Il n’y a pas que l’État qui est endetté, même si c’est de lui dont on parle le plus. La dette publique au sens large (État + collectivités locales + sécurité sociale) s’élève à 2375 milliards €, selon le dernier décompte de l’INSEE, soit quasiment 100% du PIB (99,5% exactement). Elle suscite l’inquiétude même si le contexte des taux négatifs offre un répit.

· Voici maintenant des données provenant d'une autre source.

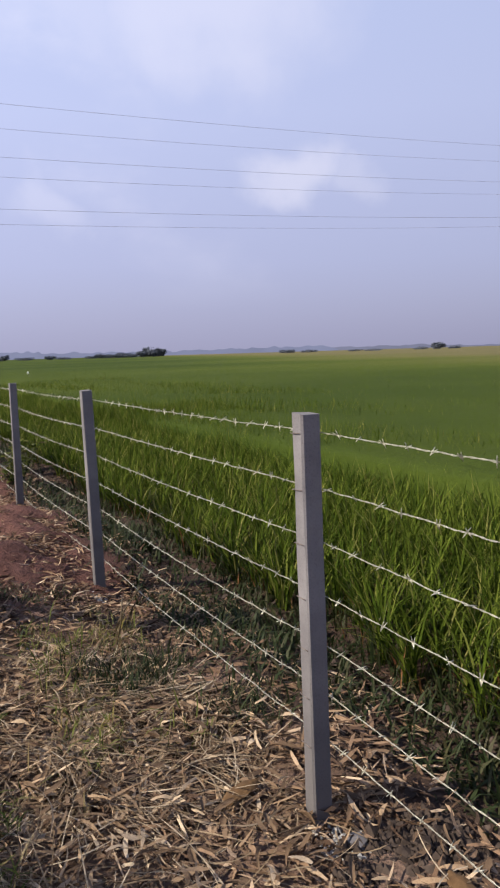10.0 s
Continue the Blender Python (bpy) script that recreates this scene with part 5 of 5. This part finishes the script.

Mais les ménages sont également endettés, particulièrement avec l’immobilier. « Bercy veut éviter l’emballement du crédit immobilier » titre Le Figaro, qui relève que cette dette atteint 1300 milliards €. Voilà qui pose un sacré problème aux banques car la concurrence féroce à laquelle elles se livrent a amené le taux d’intérêt moyen (toutes durées confondues) à un niveau historiquement bas de 1,18% en septembre, selon l’Observatoire Crédit Logement/CSA. La rentabilité du secteur bancaire est atteinte de plein fouet, nous l’avions signalé en juillet dernier, et le Haut Conseil de stabilité financière (HCSF) s’en inquiète : la "profitabilité dégradée des crédits à l’habitat" a de quoi "fragiliser le secteur". Le 23 septembre dernier, le Comité européen du risque systémique (CERS) avait lui aussi adressé des "avertissements" à cinq pays sur les "vulnérabilités" de son immobilier résidentiel, et la France en faisait partie.
Et n’oublions pas les entreprises (la dette "corporate"), dont le niveau d’endettement est comparable à celui de la Chine, un pays drogué à la dette. Avec plus de 140% du PIB, les entreprises non-financières françaises (donc sans prendre en compte les banques) ont un endettement supérieur de 35% à la moyenne de la Zone euro (105,1%), ce qui les positionne quasiment au niveau chinois (155,6% du PIB). Une dette pour quoi faire ? Pour compenser une faible rentabilité, le mal chronique des entreprises françaises (à cause du niveau élevé des taxes et impôts), pour compenser la faiblesse de l’autofinancement et des apports en fonds propres (découragés par une fiscalité prédatrice). Pour l’instant, cette dette est un cache-misère : la baisse des intérêts payés par les entreprises françaises représente la totalité de la hausse de leur profitabilité depuis 2008.
En faisant l'addition, on arrive à une dette totale de trois fois le niveau du PIB (100 + 55 + 140 = 295), et cela ne tient pas compte des dettes de consommation des ménages et des dettes bancaires. Bien sûr, on compare un stock (la dette) à un flux (le PIB), mais il s’agit d’un indicateur international, et c’est aussi le flux de revenu qui permet de faire face à la dette. Ça devient donc de plus en plus difficile pour la France dans toutes ses composantes (État, ménages, entreprises).
Une dette, surtout, qui ne sert à rien économiquement parlant : l’État ne s’en sert pas pour investir mais pour payer les salaires de fonctionnaires bien trop nombreux, les ménages courent après des prix qui augmentent à cause de la planche à billets de la BCE et d’une législation de la construction très contraignante, et les entreprises cherchent à compenser une rentabilité inférieure à leurs concurrents internationaux due à une fiscalité plus lourde. Tout le monde est perdant, mais la dette permet de reporter l’échéance…
Au centre se trouvent les banques, qui seraient les premières affectées en cas de forte de hausse du taux de défaut des emprunteurs. Il est temps de prendre ce problème à bras-le-corps, car cette dette fragilise grandement la France en cas de crise ou de retournement conjoncturel.